Movie Showing


‘In the standard Viking film, the Viking is easily stereotyped as aggressive berserker ‒ the savage, uncivilized other bent on marauding, pillaging, burning, raping, kidnapping, and killing.’

Keven J. Harty,  editor of The Vikings on Film (2011)

November 5th at 4:30 in the David Turpin Building A104

The Medieval Studies program is proud to introduce one of the most influential Viking films of the 20th Century, The Vikings (1958). It was one of the lavish historical motion pictures produced on the Hollywood assembly line in the 1950s and 1960s.

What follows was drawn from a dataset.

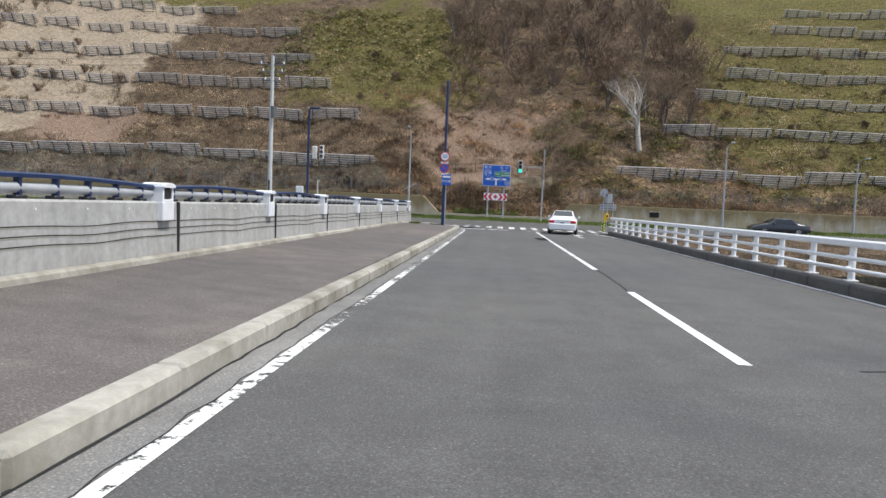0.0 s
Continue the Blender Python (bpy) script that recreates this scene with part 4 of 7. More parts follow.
for x in (0.9, 3.0, 5.2, 7.4):
    y, z = 19.5, float(land(x, 19.5))
    part("post", Shape().tube((x, y - 0.12, z - 0.1), (x, y, z + 1.1), 0.03, 0.03, 6).tube((x, y + 0.3, z - 0.1), (x, y, z + 1.1), 0.025, 0.025, 6), "rust", pf)
for h in (0.45, 0.85):
    part("rail", Shape().path([(x, 19.45, float(land(x, 19.5)) + h) for x in (-0.6, 0.9, 3, 5.2, 7.4, 9.0)], 0.022, 6), "galv_dark", pf)

# ---- bridge parapet ----
par = thing("bridge_parapet", "grey concrete bridge parapet with shallow wave grooves", "parapet", kind="structure")
post_y = [-12.3 - 5.55 * k for k in range(8)][::-1]
pan_y = [-96, -84, -72, -61.7] + [y + 0.55 for y in post_y[:-1]] + [-10.8]
for a, b in zip(pan_y, pan_y[1:]):
    s = Shape()
    ring = []
    for y in (a + 0.01, b - 0.01):
        g = float(deck_z(y))
        ring.append([(-0.32, y, g - 0.1), (0.02, y, g - 0.1), (0.02, y, g + 0.25), (-0.02, y, g + 0.3), (-0.05, y, g + 1.33), (-0.08, y, g + 1.36), (-0.3, y, g + 1.36)])
    s.loft(ring, True, True, False)
    part("parapet_panel", s, "parapet", par)
    n = max(3, int((b - a) / 0.3))
    ys = np.linspace(a + 0.05, b - 0.05, n)
    for k, h in enumerate((0.80, 0.92, 1.04)):
        top = [(-0.031 - 0.0033 * k, float(y), float(deck_z(y)) + h + 0.028 * math.sin((y - a) * 1.6 + 0.2 * k) * math.exp(-((y - a - 3.0) / 1.2) ** 2)) for y in ys]
        s = Shape().add(top + [(x + 0.0015, y, z - 0.016) for x, y, z in top], [(i, i + 1, n + i + 1, n + i) for i in range(n - 1)])
        part("groove", s, "black", par, "dark wave groove")
        s = Shape().add([(x + 0.001, y, z - 0.016) for x, y, z in top] + [(x + 0.002, y, z - 0.028) for x, y, z in top], [(i, i + 1, n + i + 1, n + i) for i in range(n - 1)])
        part("groove_lip", s, "kerb", par, "pale lip of a wave groove")
    if -62 < a < -18:
        g = float(deck_z(b))
        part("joint_strip", Shape().box((-0.03, b, g + 0.84), (0.05, 0.06, 1.03), 0.006), "black", par, "dark filled joint")
        for j in range(5):
            y = a + (b - a) * (j + 0.5) / 5
            part("plug", Shape().disc((-0.046, y, float(deck_z(y)) + 1.24), 0.016, 0.014, "x", 10), "white_paint", par, "pale plug in the wall face")
    end = min(b - 0.02, -15.3)
    if end > a:
        part("footing", Shape().loft([[(0.0, y, float(deck_z(y)) + 0.3), (0.16, y, float(deck_z(y)) + 0.3), (0.13, y, float(deck_z(y)) + 0.455), (0.09, y, float(deck_z(y)) + 0.48), (0.0, y, float(deck_z(y)) + 0.49)] for y in (a, end)], True, True, False), "kerb", par)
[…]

Other films of the same ilk include Alexander the Great (1956), Ben-Hur (1959), and Spartacus (1960), the last one staring Kirk Douglas. Douglas played similarly one of the leading roles in The Vikings and was involved in producing the film. The script was an adaptation on Edison Marshall’s novel The Viking (1951), which in return was (just like the contemporary TV series The Vikings) based on ancient sources about the Scandinavian legendary hero Ragnar ‘Hairy Breeches’ and his many sons. A considerable part of the action takes place at the settlement of Ragnar (Ernest Borgnine) and Einar (Kirk Douglas), set in Norway. The storyline primarily follows Einar’s contest with the slave Erik (Tony Curtis), who turns out to be his half-brother, as they compete for the love of Princess Morgana (Janet Leigh).